WHAT IS NEEDED ->
From the first line of the data below through the line holding "turn = (Vector(target)", output each line exactly and leave the pictures out.

RAW DATA ->
---

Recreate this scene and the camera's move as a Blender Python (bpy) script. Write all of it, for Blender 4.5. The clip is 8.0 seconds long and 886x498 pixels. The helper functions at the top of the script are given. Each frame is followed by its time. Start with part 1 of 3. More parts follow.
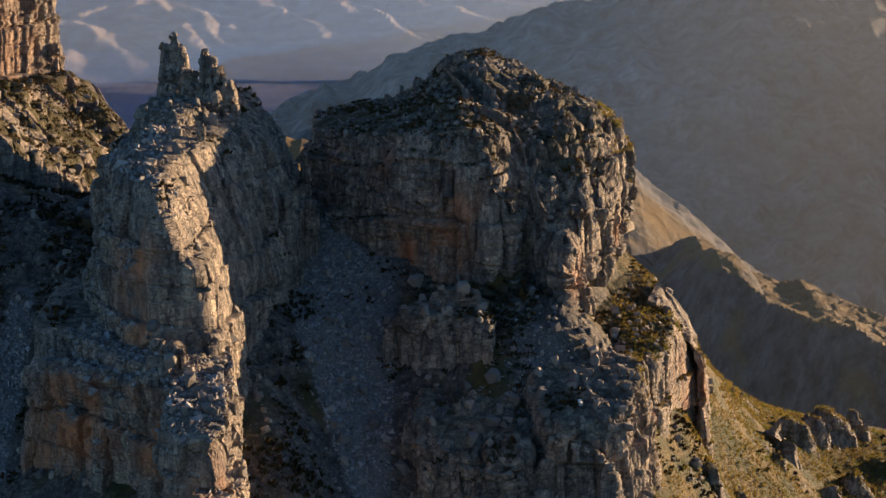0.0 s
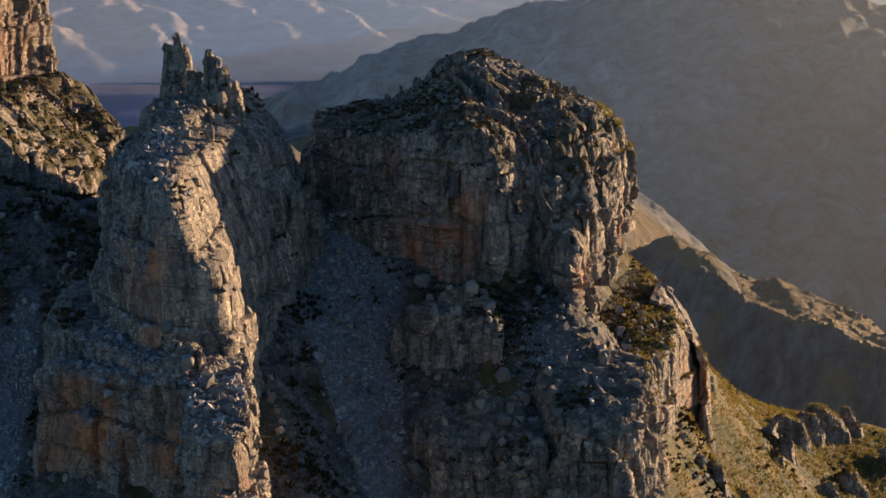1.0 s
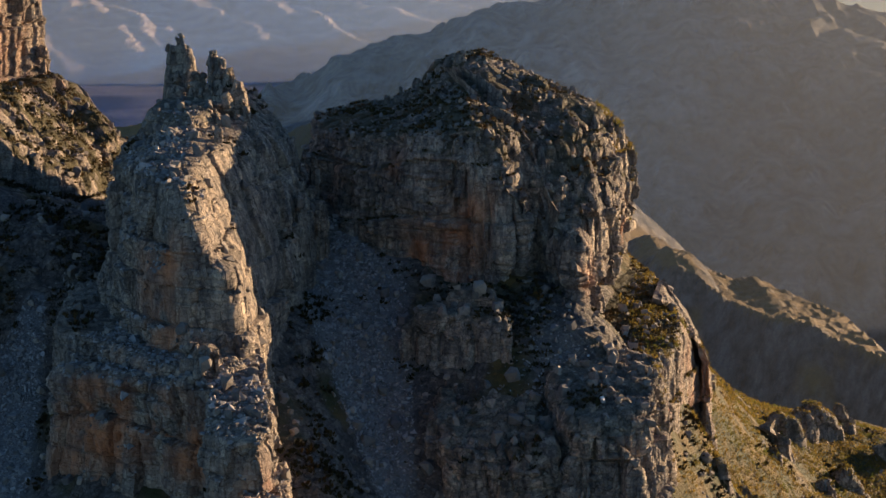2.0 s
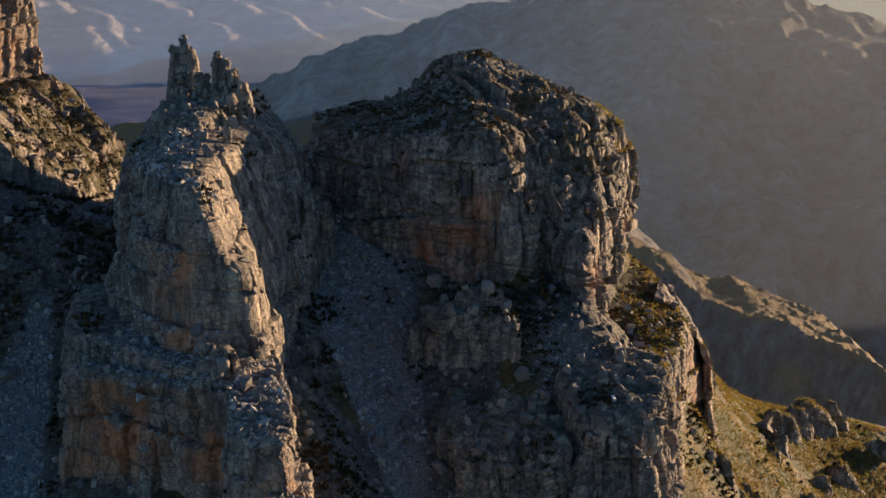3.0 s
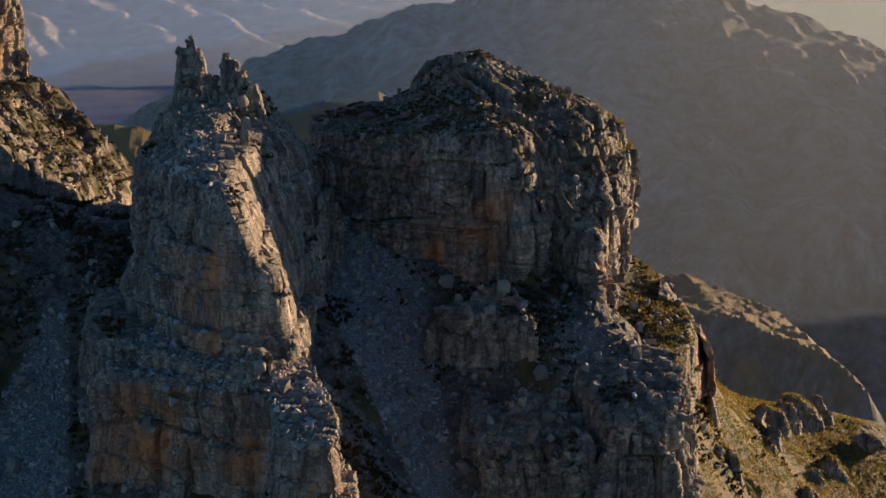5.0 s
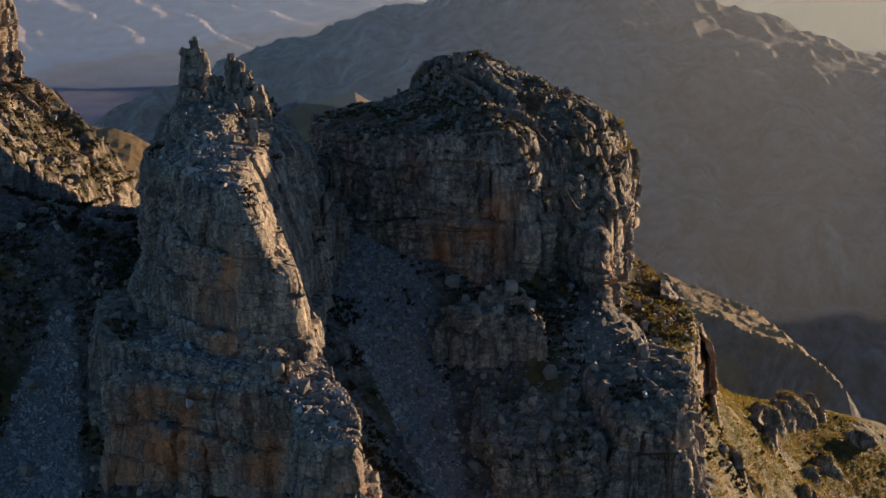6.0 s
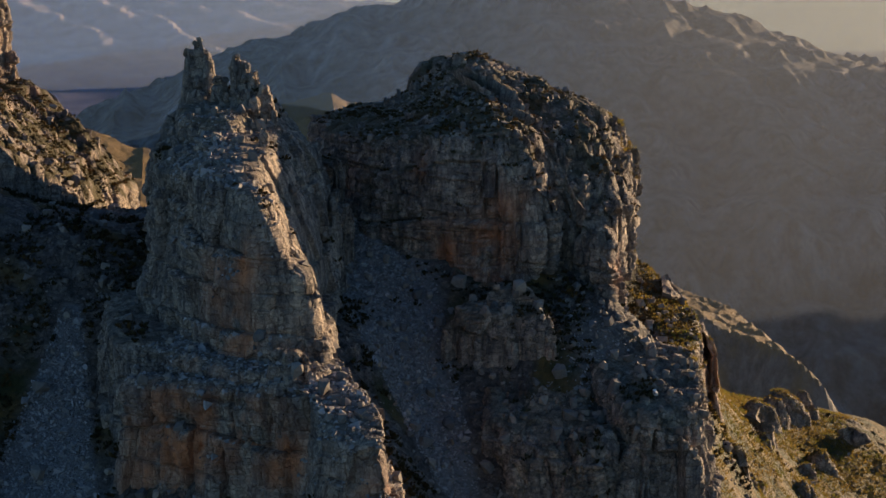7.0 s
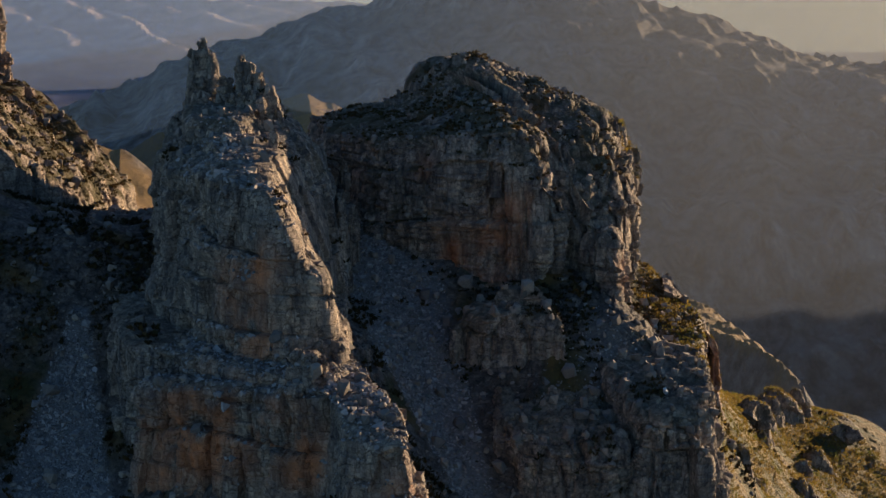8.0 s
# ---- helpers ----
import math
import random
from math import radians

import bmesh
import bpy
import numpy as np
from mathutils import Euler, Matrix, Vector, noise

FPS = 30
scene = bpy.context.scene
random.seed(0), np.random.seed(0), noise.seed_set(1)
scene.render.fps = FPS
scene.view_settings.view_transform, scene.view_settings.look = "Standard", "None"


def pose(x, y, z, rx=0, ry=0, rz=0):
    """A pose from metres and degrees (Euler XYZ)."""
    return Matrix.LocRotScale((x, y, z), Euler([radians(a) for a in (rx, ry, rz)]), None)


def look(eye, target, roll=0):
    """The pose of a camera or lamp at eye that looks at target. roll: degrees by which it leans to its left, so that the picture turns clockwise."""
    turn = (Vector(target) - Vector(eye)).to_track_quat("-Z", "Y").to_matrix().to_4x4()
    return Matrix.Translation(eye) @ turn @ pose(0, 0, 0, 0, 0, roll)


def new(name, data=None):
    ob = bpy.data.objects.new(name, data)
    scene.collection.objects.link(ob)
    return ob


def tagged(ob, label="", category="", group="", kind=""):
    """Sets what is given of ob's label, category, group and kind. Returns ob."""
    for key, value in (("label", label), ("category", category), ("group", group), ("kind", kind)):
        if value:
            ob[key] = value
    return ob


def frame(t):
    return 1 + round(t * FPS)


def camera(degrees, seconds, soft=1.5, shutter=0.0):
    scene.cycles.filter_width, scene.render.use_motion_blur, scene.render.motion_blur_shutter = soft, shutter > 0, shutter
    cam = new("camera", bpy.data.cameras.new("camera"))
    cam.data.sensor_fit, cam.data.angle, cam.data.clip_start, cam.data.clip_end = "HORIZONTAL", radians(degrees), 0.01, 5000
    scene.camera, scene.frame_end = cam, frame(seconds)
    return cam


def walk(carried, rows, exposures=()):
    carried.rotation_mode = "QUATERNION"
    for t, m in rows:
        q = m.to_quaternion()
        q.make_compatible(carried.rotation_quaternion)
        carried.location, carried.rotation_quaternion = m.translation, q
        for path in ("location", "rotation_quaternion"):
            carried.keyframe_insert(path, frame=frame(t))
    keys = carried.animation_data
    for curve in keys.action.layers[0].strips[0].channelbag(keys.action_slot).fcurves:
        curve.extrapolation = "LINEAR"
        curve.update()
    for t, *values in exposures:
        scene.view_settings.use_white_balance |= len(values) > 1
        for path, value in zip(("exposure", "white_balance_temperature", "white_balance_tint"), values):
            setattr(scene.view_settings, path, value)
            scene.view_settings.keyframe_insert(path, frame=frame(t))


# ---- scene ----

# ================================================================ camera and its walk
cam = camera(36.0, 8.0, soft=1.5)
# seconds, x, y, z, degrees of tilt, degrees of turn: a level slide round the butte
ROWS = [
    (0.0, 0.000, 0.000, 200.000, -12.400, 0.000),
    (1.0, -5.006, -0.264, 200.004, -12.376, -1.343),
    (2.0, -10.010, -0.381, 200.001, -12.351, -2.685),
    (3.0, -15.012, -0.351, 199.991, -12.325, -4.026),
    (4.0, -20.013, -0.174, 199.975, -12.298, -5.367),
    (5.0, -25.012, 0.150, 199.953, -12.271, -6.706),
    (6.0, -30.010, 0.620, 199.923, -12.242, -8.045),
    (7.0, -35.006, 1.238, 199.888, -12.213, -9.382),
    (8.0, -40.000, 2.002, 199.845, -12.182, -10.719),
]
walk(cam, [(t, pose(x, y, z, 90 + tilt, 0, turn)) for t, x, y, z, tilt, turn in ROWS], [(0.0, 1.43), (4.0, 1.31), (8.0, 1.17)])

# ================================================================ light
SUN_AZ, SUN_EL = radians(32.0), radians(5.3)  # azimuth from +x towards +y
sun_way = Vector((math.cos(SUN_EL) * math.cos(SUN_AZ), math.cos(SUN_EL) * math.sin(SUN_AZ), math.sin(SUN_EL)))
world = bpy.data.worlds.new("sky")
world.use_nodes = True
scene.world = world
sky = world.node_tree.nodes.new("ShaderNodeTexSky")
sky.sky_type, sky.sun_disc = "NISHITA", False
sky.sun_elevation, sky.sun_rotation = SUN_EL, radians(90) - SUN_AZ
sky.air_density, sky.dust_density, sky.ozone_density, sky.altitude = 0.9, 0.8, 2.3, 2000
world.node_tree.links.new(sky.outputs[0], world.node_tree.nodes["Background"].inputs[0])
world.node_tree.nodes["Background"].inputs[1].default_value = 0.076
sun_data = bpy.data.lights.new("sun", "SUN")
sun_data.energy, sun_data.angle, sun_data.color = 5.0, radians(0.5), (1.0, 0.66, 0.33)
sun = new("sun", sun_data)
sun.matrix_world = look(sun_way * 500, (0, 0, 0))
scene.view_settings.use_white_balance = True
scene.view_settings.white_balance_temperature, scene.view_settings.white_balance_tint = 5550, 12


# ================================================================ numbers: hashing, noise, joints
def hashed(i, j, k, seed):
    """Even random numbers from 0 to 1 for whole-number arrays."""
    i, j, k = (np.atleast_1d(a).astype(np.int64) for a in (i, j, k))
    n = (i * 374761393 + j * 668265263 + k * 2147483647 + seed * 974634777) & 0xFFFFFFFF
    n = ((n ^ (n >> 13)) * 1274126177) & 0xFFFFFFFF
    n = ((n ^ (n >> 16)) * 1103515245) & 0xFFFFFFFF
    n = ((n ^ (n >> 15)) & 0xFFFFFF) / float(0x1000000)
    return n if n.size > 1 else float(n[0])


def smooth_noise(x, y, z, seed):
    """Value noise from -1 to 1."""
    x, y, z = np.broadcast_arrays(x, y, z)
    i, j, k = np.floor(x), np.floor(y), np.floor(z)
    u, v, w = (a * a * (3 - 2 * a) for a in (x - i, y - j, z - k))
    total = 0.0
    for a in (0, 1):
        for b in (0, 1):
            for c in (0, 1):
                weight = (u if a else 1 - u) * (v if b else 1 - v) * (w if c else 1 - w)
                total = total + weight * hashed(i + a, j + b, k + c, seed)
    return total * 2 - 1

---

OUTPUT BELOW ->
Recreate this scene and the camera's move as a Blender Python (bpy) script. Write all of it, for Blender 4.5. The clip is 8.0 seconds long and 886x498 pixels. The helper functions at the top of the script are given. Each frame is followed by its time. Start with part 1 of 3. More parts follow.
0.0 s
1.0 s
2.0 s
3.0 s
5.0 s
6.0 s
7.0 s
8.0 s
# ---- helpers ----
import math
import random
from math import radians

import bmesh
import bpy
import numpy as np
from mathutils import Euler, Matrix, Vector, noise

FPS = 30
scene = bpy.context.scene
random.seed(0), np.random.seed(0), noise.seed_set(1)
scene.render.fps = FPS
scene.view_settings.view_transform, scene.view_settings.look = "Standard", "None"


def pose(x, y, z, rx=0, ry=0, rz=0):
    """A pose from metres and degrees (Euler XYZ)."""
    return Matrix.LocRotScale((x, y, z), Euler([radians(a) for a in (rx, ry, rz)]), None)


def look(eye, target, roll=0):
    """The pose of a camera or lamp at eye that looks at target. roll: degrees by which it leans to its left, so that the picture turns clockwise."""
    turn = (Vector(target) - Vector(eye)).to_track_quat("-Z", "Y").to_matrix().to_4x4()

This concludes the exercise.